Greenpeace fordert sofortigen EURATOM-Ausstieg
Die Umweltorganisation Greenpeace hat am Dienstag nach dem Auslaufen der Montanunion EGKS (Europäische Gemeinschaft für Kohle und Stahl) die EU aufgefordert, auch aus dem EURATOM-Vertrag auszusteigen.

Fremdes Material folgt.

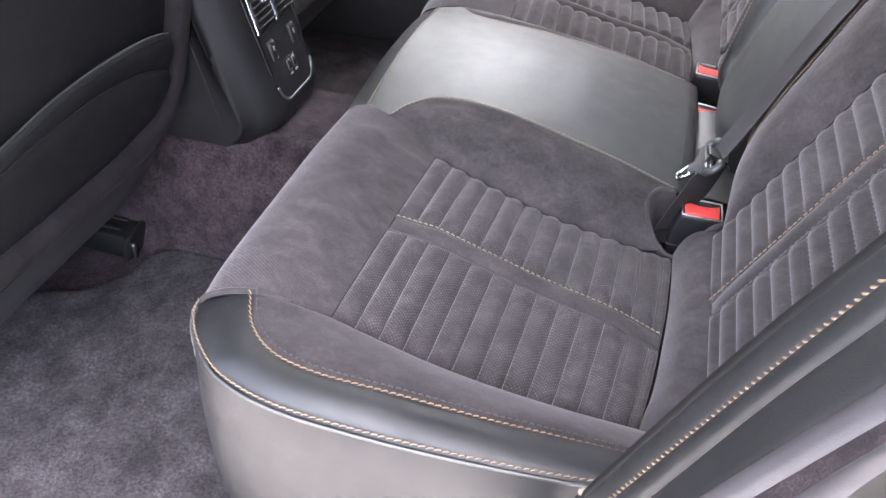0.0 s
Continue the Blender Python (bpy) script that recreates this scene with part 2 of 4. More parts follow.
def spline(pts, n):
    """n + 1 points, even in length, on a smooth curve through pts."""
    p = np.asarray(pts, float)
    if len(p) == 2:
        w = np.linspace(0, 1, n + 1)[:, None]
        return p[0] * (1 - w) + p[1] * w
    q = np.vstack([2 * p[0] - p[1], p, 2 * p[-1] - p[-2]])
    out = []
    for i in range(1, len(q) - 2):
        a, b, c, d = q[i - 1], q[i], q[i + 1], q[i + 2]
        u = np.linspace(0, 1, 16, endpoint=False)[:, None]
        out.append(0.5 * (2 * b + (c - a) * u + (2 * a - 5 * b + 4 * c - d) * u ** 2 + (3 * b - a - 3 * c + d) * u ** 3))
    out = np.vstack(out + [p[-1:]])
    s = np.r_[0, np.cumsum(np.linalg.norm(np.diff(out, axis=0), axis=1))]
    w = np.linspace(0, s[-1], n + 1)
    return np.stack([np.interp(w, s, out[:, k]) for k in range(3)], 1)


def lerp(a, b, w):
    return np.asarray(a, float) * (1 - w) + np.asarray(b, float) * w


def pillow(u, v, p=0.5):
    return (np.clip(4 * u * (1 - u), 0, 1) ** p) * (np.clip(4 * v * (1 - v), 0, 1) ** p)


def sheet(curves, nu, nv, puff=0.0, up=(0, 0, 1), shape=None, mirror=1):
    """A skin through 2 or more curves laid side by side; it swells along its normal by puff. Returns verts, faces, uvs."""
    c = np.array([spline(k, nu) for k in curves])
    g = np.stack([spline(c[:, i], nv) for i in range(nu + 1)], 0) if len(curves) > 2 else np.stack([lerp(c[0], c[1], w) for w in np.linspace(0, 1, nv + 1)], 1)
    du, dv = np.gradient(g, axis=0), np.gradient(g, axis=1)
    nrm = np.cross(du, dv)
    ln = np.linalg.norm(nrm, axis=2, keepdims=True)
    nrm = nrm / np.maximum(ln, 1e-9)
    sg = np.sign((nrm * np.asarray(up)).sum(2, keepdims=True))
    sg[sg == 0] = 1
    nrm = nrm * sg
    u, v = np.meshgrid(np.linspace(0, 1, nu + 1), np.linspace(0, 1, nv + 1), indexing="ij")
    amt = (shape(u, v) if shape else pillow(u, v)) * puff
    g2 = g + nrm * amt[..., None]
    lu = np.cumsum(np.r_[0, np.linalg.norm(np.diff(g[:, nv // 2], axis=0), axis=1)])
    lv = np.cumsum(np.r_[0, np.linalg.norm(np.diff(g[nu // 2], axis=0), axis=1)])
    uv = np.stack(np.meshgrid(lu, lv, indexing="ij"), -1).reshape(-1, 2)
    vs = g2.reshape(-1, 3).copy()
    vs[:, 1] *= mirror
    m = nv + 1
    flip = (sg.mean() < 0) != (mirror < 0)
    fs = []
    for i in range(nu):
        for j in range(nv):
            f = (i * m + j, (i + 1) * m + j, (i + 1) * m + j + 1, i * m + j + 1)
            fs.append(f[::-1] if flip else f)
    return vs, fs, uv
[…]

"Aufgrund des EURATOM-Vertrags können seit nunmehr 45 Jahren begünstigte Kredite für den AKW-Neubau und Förderungen für die Atomforschung vergeben werden", erklärt Steffen Nichtenberger, Atomexperte von Greenpeace in einer Aussendung. "Ein Vertrag, der laut eigener Präambel "die Voraussetzungen für die Entwicklung einer mächtigen Kernindustrie schaffen" wolle, sei "antiquiert und veraltet". Bundeskanzler Wolfgang Schüssel und seine österreichischen Ministerkollegen müssten sofortige Initiativen auf EU-Ebene zur Abschaffung dieses Vertrags ergreifen, "sollten sie ihr ständiges Gerede vom Europäischen Atomausstieg wirklich ernst meinen", so Nichtenberger.
Gründungsvertrag 1957
Nach Angaben von Greenpeace wurde der EURATOM-Vertrag am 25.März 1957 als Gründungsvertrag der Europäischen Atomgemeinschaft verabschiedet um die Atomindustrie wettbewerbsfähig zu machen. Durch die großzügige Vergabe von Krediten für den AKW-Neubau in Europa und massive Unterstützung im Bereich der Kernforschung leiste der Vertrag immer noch einen wesentlichen Teil zur Wirtschaftlichkeit von Atomkraftwerken wie Temelin oder Bohunice. Seine wettbewerbsverzerrende Wirkung könne allerdings nicht vor dem Europäischen Gerichtshof (EuGH) als gemeinschaftsrechtswidrig angeklagt werden, so Greenpeace.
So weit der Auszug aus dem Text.